What Lives in the Workspace?

  • Notebooks — Interactive documents combining code (Python, SQL, Scala, R), visualizations, and markdown text
  • Folders — Organize your work, just like a file system
  • Repos — Git-integrated folders for version-controlled code
  • Experiments — MLflow tracking for machine learning runs
  • Dashboards — Visual reports built from query results
  • Navigating the Workspace

    The left-hand sidebar is your primary navigation tool. Key sections include:

    IconSectionPurpose
    🏠HomeYour personal workspace folder
    📓WorkspaceFull file browser for all assets
    📊DataData Explorer for browsing tables
    ⚙️ComputeManage clusters and SQL warehouses
    🔁WorkflowsSchedule jobs and DLT pipelines
    🛡️Admin ConsoleUser and security management (admins only)

    Data Explorer & Data Discovery

    The Data Explorer lets you browse catalogs, databases (schemas), and tables without writing any code. It's especially useful for:

  • Previewing table schemas and sample data
  • Checking table ownership and permissions
  • Understanding data lineage (with Unity Catalog)
  • Think of it as a "table of contents" for all your data assets. Data discovery becomes much easier when your team tags tables with descriptions and owners — a best practice that pays dividends at scale.

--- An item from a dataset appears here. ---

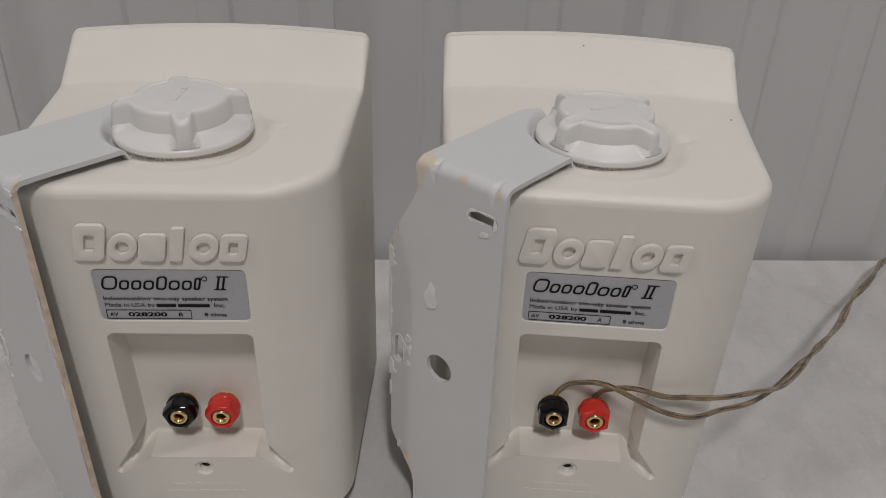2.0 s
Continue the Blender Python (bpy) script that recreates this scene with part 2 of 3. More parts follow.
def prism(outline, holes, thick, to_world):
    """A flat plate of the given outline with holes, through triangle filling."""
    bm = bmesh.new()
    edges = []
    for loop in [outline, *holes]:
        vs = [bm.verts.new((x, y, 0)) for x, y in loop]
        edges += [bm.edges.new((vs[i], vs[(i + 1) % len(vs)])) for i in range(len(vs))]
    bmesh.ops.triangle_fill(bm, use_beauty=True, use_dissolve=False, edges=edges)
    out = bmesh.ops.extrude_face_region(bm, geom=bm.faces[:])
    bmesh.ops.translate(bm, vec=(0, 0, thick), verts=[v for v in out["geom"] if isinstance(v, bmesh.types.BMVert)])
    bmesh.ops.transform(bm, matrix=to_world, verts=bm.verts)
    return bm


def circle(cx, cy, r, n=28):
    return [(cx + r * math.cos(2 * math.pi * i / n), cy + r * math.sin(2 * math.pi * i / n)) for i in range(n)]


def stadium(cx, cy, half, r, upright, n=10):
    pts = [(half + r * math.cos(a), r * math.sin(a)) for a in (math.pi * (i / n - 0.5) for i in range(n + 1))]
    pts += [(-x, -y) for x, y in pts]
    return [(cx + (y if upright else x), cy + (x if upright else y)) for x, y in pts]


def rounded_rect(w, h, r, n=6):
    pts = []
    for cx, cy, a0 in ((w / 2 - r, h / 2 - r, 0), (-w / 2 + r, h / 2 - r, 90), (-w / 2 + r, -h / 2 + r, 180), (w / 2 - r, -h / 2 + r, 270)):
        pts += [(cx + r * math.cos(radians(a0 + 90 * i / n)), cy + r * math.sin(radians(a0 + 90 * i / n))) for i in range(n + 1)]
    return pts


def text_mesh(words, size, heavy=0.00003):
    """Flat lettering as a mesh, from the built-in font, from x = 0 on the base line."""
    cu = bpy.data.curves.new("lettering", "FONT")
    cu.body, cu.size, cu.offset, cu.fill_mode = words, size, heavy, "FRONT"
    cu.resolution_u = 3
    ob = bpy.data.objects.new("lettering", cu)
    scene.collection.objects.link(ob)
    me = bpy.data.meshes.new_from_object(ob)
    bpy.data.objects.remove(ob)
    bm = bmesh.new()
    bm.from_mesh(me)
    bpy.data.meshes.remove(me)
    return bm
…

    Clusters: Your Compute Engine

    A cluster is a set of virtual machines that run your code. Without a cluster, your notebooks have no engine to execute on.

    Types of Clusters

  • All-Purpose Clusters — Started manually, used for interactive development and notebooks
  • Job Clusters — Created automatically for a specific job run, then terminated (more cost-efficient)
  • SQL Warehouses — Optimized compute specifically for SQL analytics
  • Cluster Permissions

    Permissions on clusters control what different users can do:

    PermissionWhat It Allows
    No PermissionsCannot see or use the cluster
    Can Attach ToCan attach a notebook and run code on the cluster
    Can RestartCan attach *and* restart the cluster
    Can ManageFull control: edit, delete, change permissions
    Quiz tip: A user with "Can Attach To" can run notebooks on the cluster but cannot restart or reconfigure it.

    Cluster Policies

    Cluster policies are admin-defined templates that restrict what users can configure when creating a cluster. They help enforce:

  • Maximum VM sizes (cost control)
  • Required tags for cost attribution
  • Approved Databricks Runtime versions
  • This is a key tool for resource management and cost control — preventing users from accidentally spinning up expensive clusters.

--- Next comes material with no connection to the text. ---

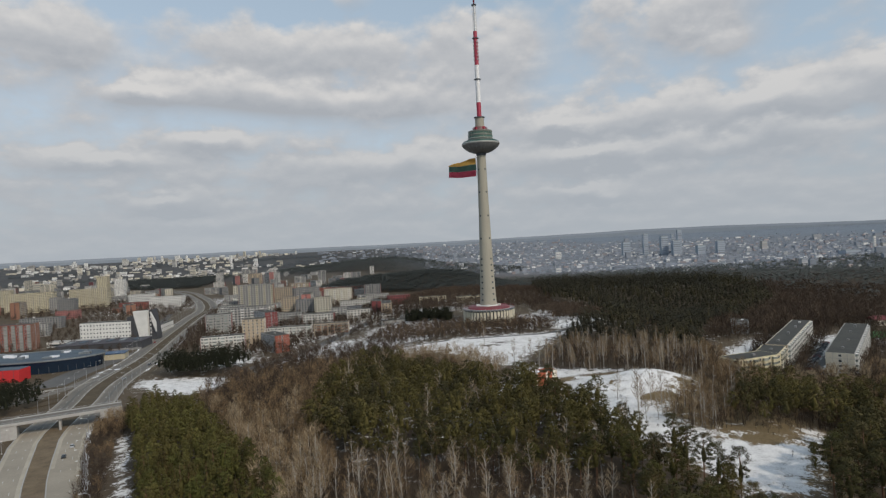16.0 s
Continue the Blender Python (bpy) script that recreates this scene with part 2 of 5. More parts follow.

    User Management & Permissions

    Roles in Databricks

  • Workspace Admin — Broadest permissions; manages users, clusters, and settings
  • Regular User — Can create notebooks and use clusters they have access to
  • Account Admin — Manages the overall Databricks account (billing, workspaces)
  • Groups

    Instead of assigning permissions to individuals, use groups to manage access at scale. A group might be data-engineers or analysts, and you assign cluster or table permissions to the group once.

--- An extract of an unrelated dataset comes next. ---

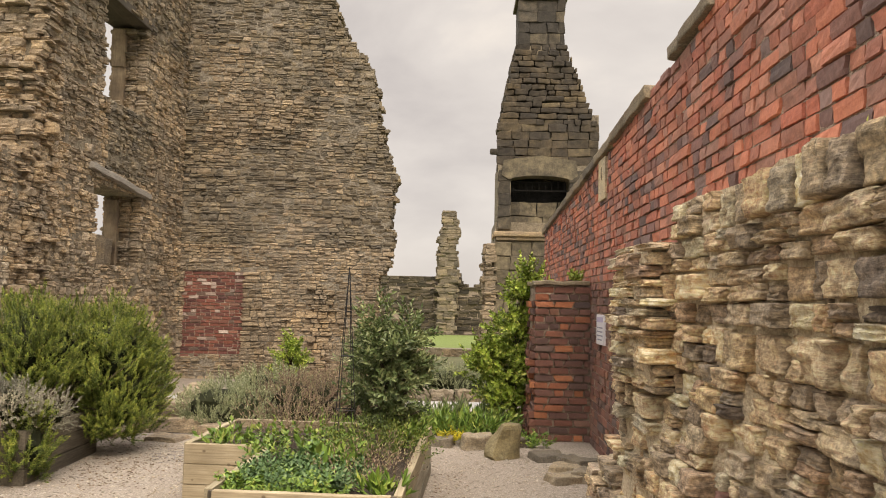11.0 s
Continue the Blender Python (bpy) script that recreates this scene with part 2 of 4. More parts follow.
def part(name, data, material, parent, label="", smooth=False):
    """Links a bmesh or a mesh as one mesh object under a thing or a part."""
    if isinstance(data, bmesh.types.BMesh):
        me = bpy.data.meshes.new(name)
        data.to_mesh(me)
        data.free()
    else:
        me = data
    if material and not me.materials:
        me.materials.append(material)
    if smooth:
        me.polygons.foreach_set("use_smooth", [True] * len(me.polygons))
    ob = new(name, me)
    if parent is not None:
        ob.parent = parent
    if label:
        tagged(ob, label)
    return ob


def thing(name, label, category, at=(0, 0, 0), turn=0.0, group="", kind=""):
    ob = new(name)
    ob.empty_display_size = 0.1
    ob.matrix_world = pose(*at, 0, 0, turn)
    return tagged(ob, label, category, group, kind)


def box(bm, cx, cy, cz, sx, sy, sz, bevel=0.0, m=None):
    """A box in a bmesh, with its edges bevelled."""
    made = bmesh.ops.create_cube(bm, size=1.0, matrix=(m or Matrix()) @ Matrix.Translation((cx, cy, cz)) @ Matrix.Diagonal((sx, sy, sz, 1)))
    if bevel:
        edges = list({e for v in made["verts"] for e in v.link_edges})
        bmesh.ops.bevel(bm, geom=edges, offset=bevel, segments=2, affect="EDGES", profile=0.6)
    return bm


def worn(bm, amount, scale, seed=0.0):
    """Pushes every vertex a little by smooth noise."""
    for v in bm.verts:
        p = v.co * scale + Vector((seed, seed * 1.7, seed * 0.6))
        v.co += amount * Vector((noise.noise(p), noise.noise(p + Vector((31, 0, 0))), noise.noise(p + Vector((0, 47, 0)))))
    return bm


def rough_block(sx, sy, sz, cuts, amount, scale, seed, bevel=0.03, taper=1.0):
    """A hewn block, base at z 0, with worn faces and edges."""
    bm = bmesh.new()
    box(bm, 0, 0, sz / 2, sx, sy, sz, bevel)
    bmesh.ops.subdivide_edges(bm, edges=[e for e in bm.edges if e.calc_length() > 0.06], cuts=cuts, use_grid_fill=True)
    for v in bm.verts:
        k = 1 + (taper - 1) * v.co.z / sz
        v.co.x, v.co.y = v.co.x * k, v.co.y * k
    return worn(bm, amount, scale, seed)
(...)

    SCIM & Identity Management

    SCIM (System for Cross-domain Identity Management) is a protocol that lets your company's identity provider (like Okta or Azure AD) automatically sync users and groups into Databricks. When someone joins or leaves your company, their Databricks access is updated automatically — no manual work required.


    Admin Console & Security

    The Admin Console (found under Settings) is where workspace admins:

  • Add/remove users and groups
  • Configure single sign-on (SSO)
  • Review audit logs — records of who did what and when
  • Manage secrets and integrations
  • Secrets Management

    Never hardcode passwords or API keys in notebooks! Use Databricks Secrets instead:

    # Retrieve a secret safely — the value is never shown in plain text
    password = dbutils.secrets.get(scope="my-scope", key="db-password")

    Secrets are stored encrypted and masked in notebook outputs, keeping credentials out of your code and logs.

    Audit Logs & Compliance

    Audit logs capture events like cluster creation, login attempts, and data access. These are critical for compliance with regulations like GDPR or HIPAA. Logs are typically exported to cloud storage or a SIEM tool for analysis.


    Automation: Jobs, Pipelines & APIs

    Delta Live Tables (DLT) & Pipelines

    Delta Live Tables (DLT) is a framework for building reliable data pipelines declaratively. Instead of managing dependencies yourself, you define tables and Databricks handles the orchestration:

    import dlt

    @dlt.table def cleaned_orders(): return spark.read.table("raw_orders").filter("status != 'cancelled'")

    DLT pipelines automatically manage table updates, data quality checks, and retries.

    The Databricks REST API

    Almost everything in Databricks can be automated via the REST API — creating clusters, running jobs, managing permissions. This enables CI/CD pipelines and infrastructure-as-code workflows:

    # Example: List all clusters via API
    curl -X GET https://<workspace-url>/api/2.0/clusters/list \
      -H "Authorization: Bearer <your-token>"


    Collaboration Best Practices

  • Use Repos for team code — enables branching, pull requests, and code reviews
  • Use Groups for permissions — easier to manage than individual assignments
  • Tag clusters with team/project names for cost attribution
  • Use cluster policies to prevent runaway costs
  • Document tables in the Data Explorer with descriptions and owners
  • Rotate secrets regularly and audit access logs

  • Key Takeaways

  • The Workspace is your central hub for notebooks, data, and compute — navigate it via the left sidebar, with the Admin Console reserved for admins.
  • Cluster permissions follow a hierarchy: "Can Attach To" → "Can Restart" → "Can Manage"; users with only "Can Attach To" can run code but not reconfigure the cluster.
  • Cluster policies are the primary tool for cost control and resource governance, restricting what users can configure.
  • SCIM automates user and group provisioning from your identity provider, while Secrets Management keeps credentials safe and out of your code.
  • Audit logs are your compliance paper trail — they record all significant actions in the workspace for security review and regulatory requirements.